Bible Story · Isaiah 52:13–53:12
The Suffering Servant
The Story
The poem begins with a paradox that frames everything that follows. The servant will be exalted and lifted up — yet his appearance is so marred, so disfigured, that kings will shut their mouths in astonished silence. The path to exaltation runs directly through humiliation. Who has believed what they have heard? the prophet asks. The arm of the Lord — the power of God — has been revealed, but not in the way anyone expected. The servant grows up like a young plant, like a root out of dry ground. There is nothing visibly impressive about him, no beauty or majesty that would draw the eye. He is despised and rejected by men. He knows grief with the intimacy of a companion. People hide their faces from him. He is a man acquainted with sorrow, and his contemporaries count him as nothing — stricken by God, afflicted, beneath consideration. But then the poem pivots on a single word: "yet." Yet it was our griefs he carried. Our sorrows he bore. The wounds that mark him are not his own — they are ours. He was pierced for our transgressions. He was crushed for our iniquities. The punishment that brought us peace was laid upon him. And by his wounds — those same wounds that made people look away — we are healed. All of us, like sheep, have gone astray. Each has turned to his own way. And the Lord has laid on him the iniquity of us all. He was oppressed, and he was afflicted. Yet he does not open his mouth. Like a lamb led to slaughter, like a sheep before its shearers, he is silent.

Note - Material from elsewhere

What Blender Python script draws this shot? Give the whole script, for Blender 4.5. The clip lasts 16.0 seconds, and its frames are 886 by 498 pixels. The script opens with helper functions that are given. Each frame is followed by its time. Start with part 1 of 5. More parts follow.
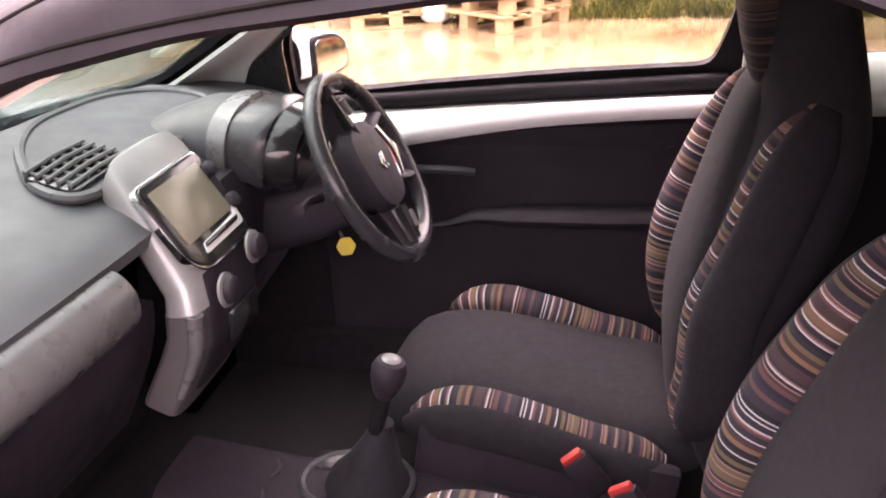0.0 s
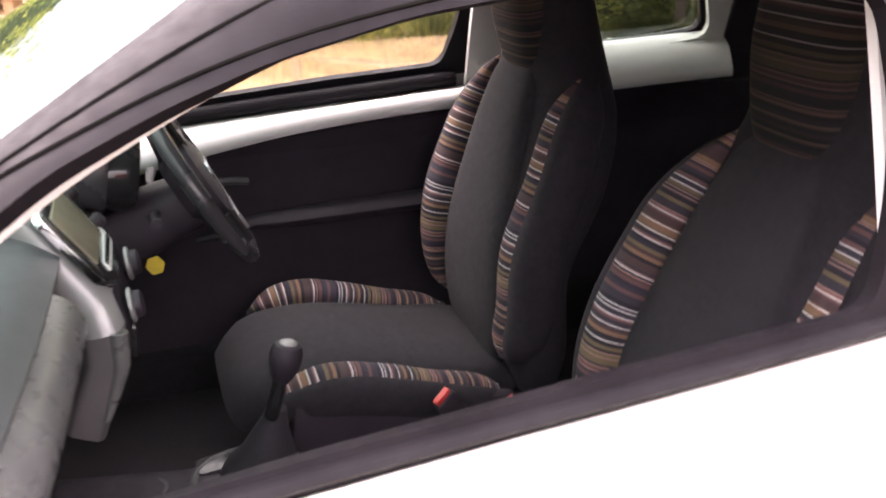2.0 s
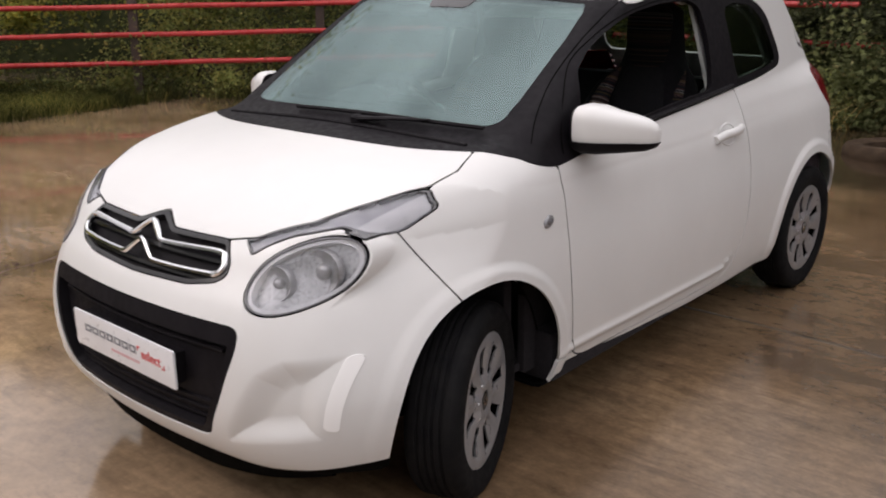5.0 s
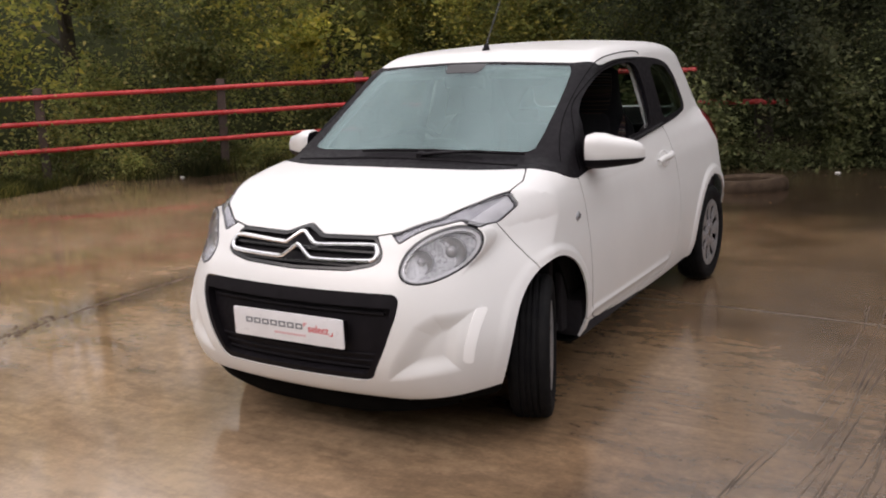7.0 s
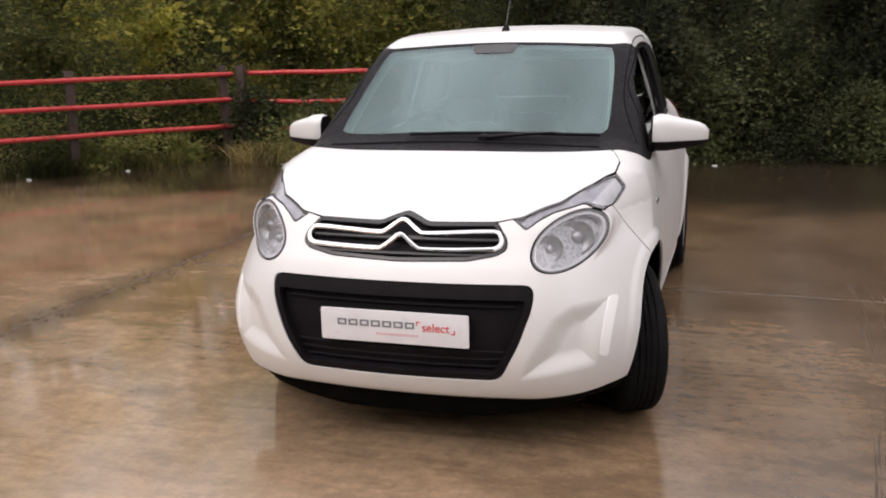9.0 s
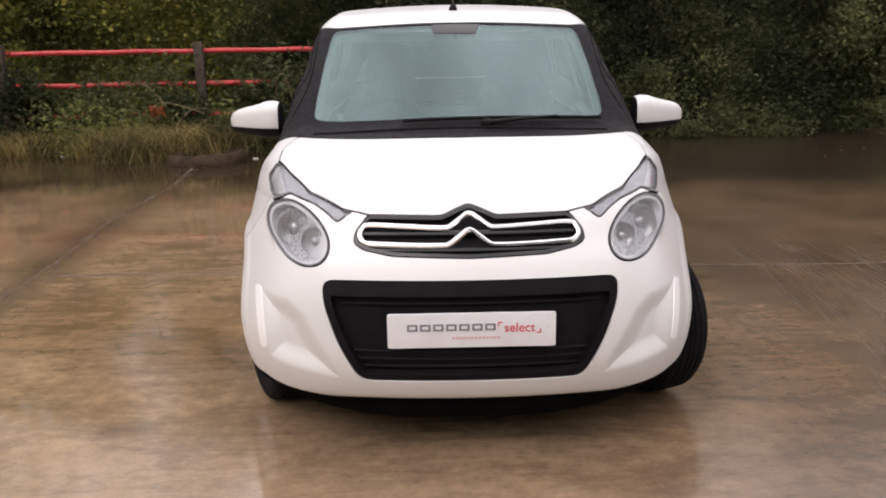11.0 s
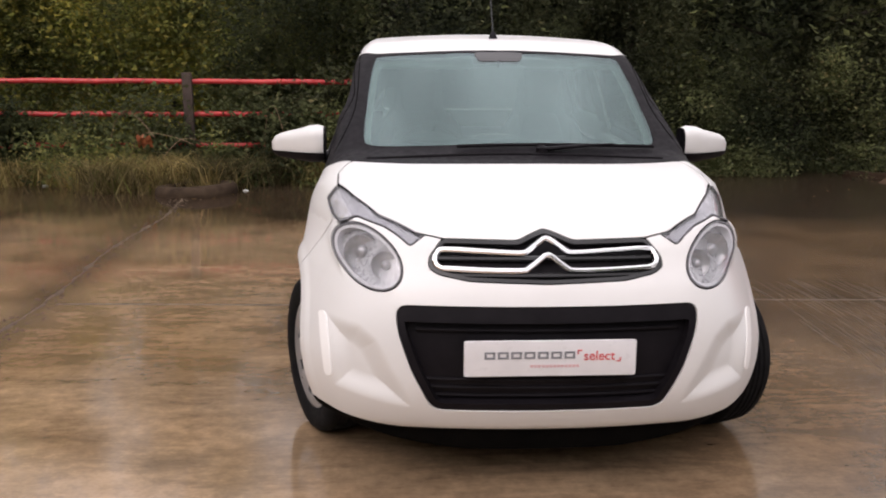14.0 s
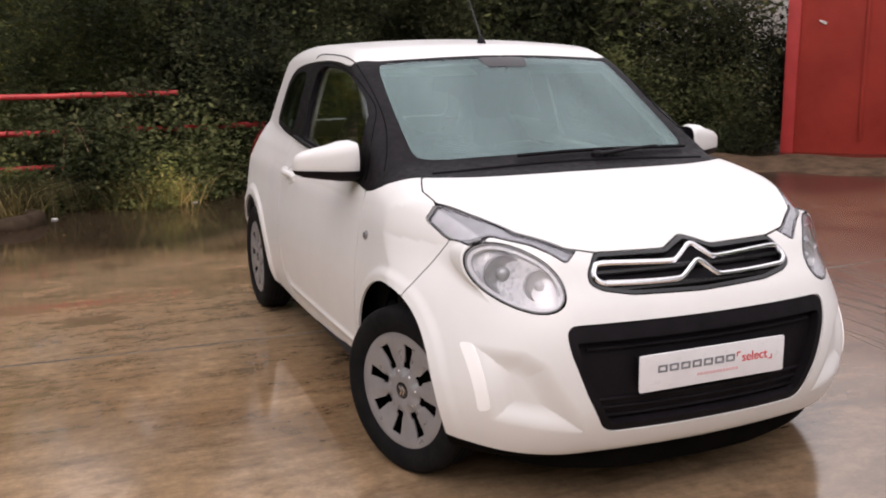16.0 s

There is no protest, no demand for explanation, no bitterness. His silence is not resignation — it is willingness. He is cut off from the land of the living for the transgression of my people. He makes his grave with the wicked, yet his burial is with the rich. Everything about his death is shameful, yet the details refuse to be fully shameful. The poem ends where it began — with exaltation. But now we understand the cost. He poured out his soul to death. He was numbered with the transgressors. He bore the sin of many and made intercession for the transgressors. Christians read this passage and see one face clearly: the one who was silent before Pilate, who was numbered with the thieves, in whose wounds there is healing, who rose from the grave and was exalted to the highest place. Isaiah did not know his name. But he described him with startling precision.
Background
The fourth "Servant Song" (Isaiah 52:13–53:12) is part of a series of passages featuring a mysterious figure called the Servant of the Lord. Written during the Babylonian exile period (around 550–539 BC), it speaks to a people wondering why they suffer. Jewish interpreters have historically understood the Servant as representing the nation of Israel collectively. Christians from the earliest period of the church identified the Servant as Jesus of Nazareth. The New Testament quotes or alludes to Isaiah 53 more than any other Old Testament passage. The use of substitutionary language — "for our transgressions," "the punishment that brought us peace" — directly anticipates the atonement theology of the New Testament.
Truth
Isaiah 53 reveals that substitutionary suffering — one bearing the penalty justly owed by others — is not a New Testament invention. It is woven into the very fabric of God's redemptive plan from the beginning. The Servant does not suffer by accident or mistake; the Lord lays iniquity upon him. This is not cruelty but cosmic love: the holy God finding a way to absorb the punishment that justice demands without abandoning the sinners he loves. The silence of the Servant before his accusers is not weakness but the deepest form of willing sacrifice — a love that refuses to use self-defense as an escape from the cross.
Application
When you read the description of the Servant — despised, marred, bearing wounds not his own — does it move you, or has familiarity made it feel routine? Take a few minutes today to sit with verse 5: "He was pierced for our transgressions; he was crushed for our iniquities." What specific transgression or burden do you need to consciously lay on him today?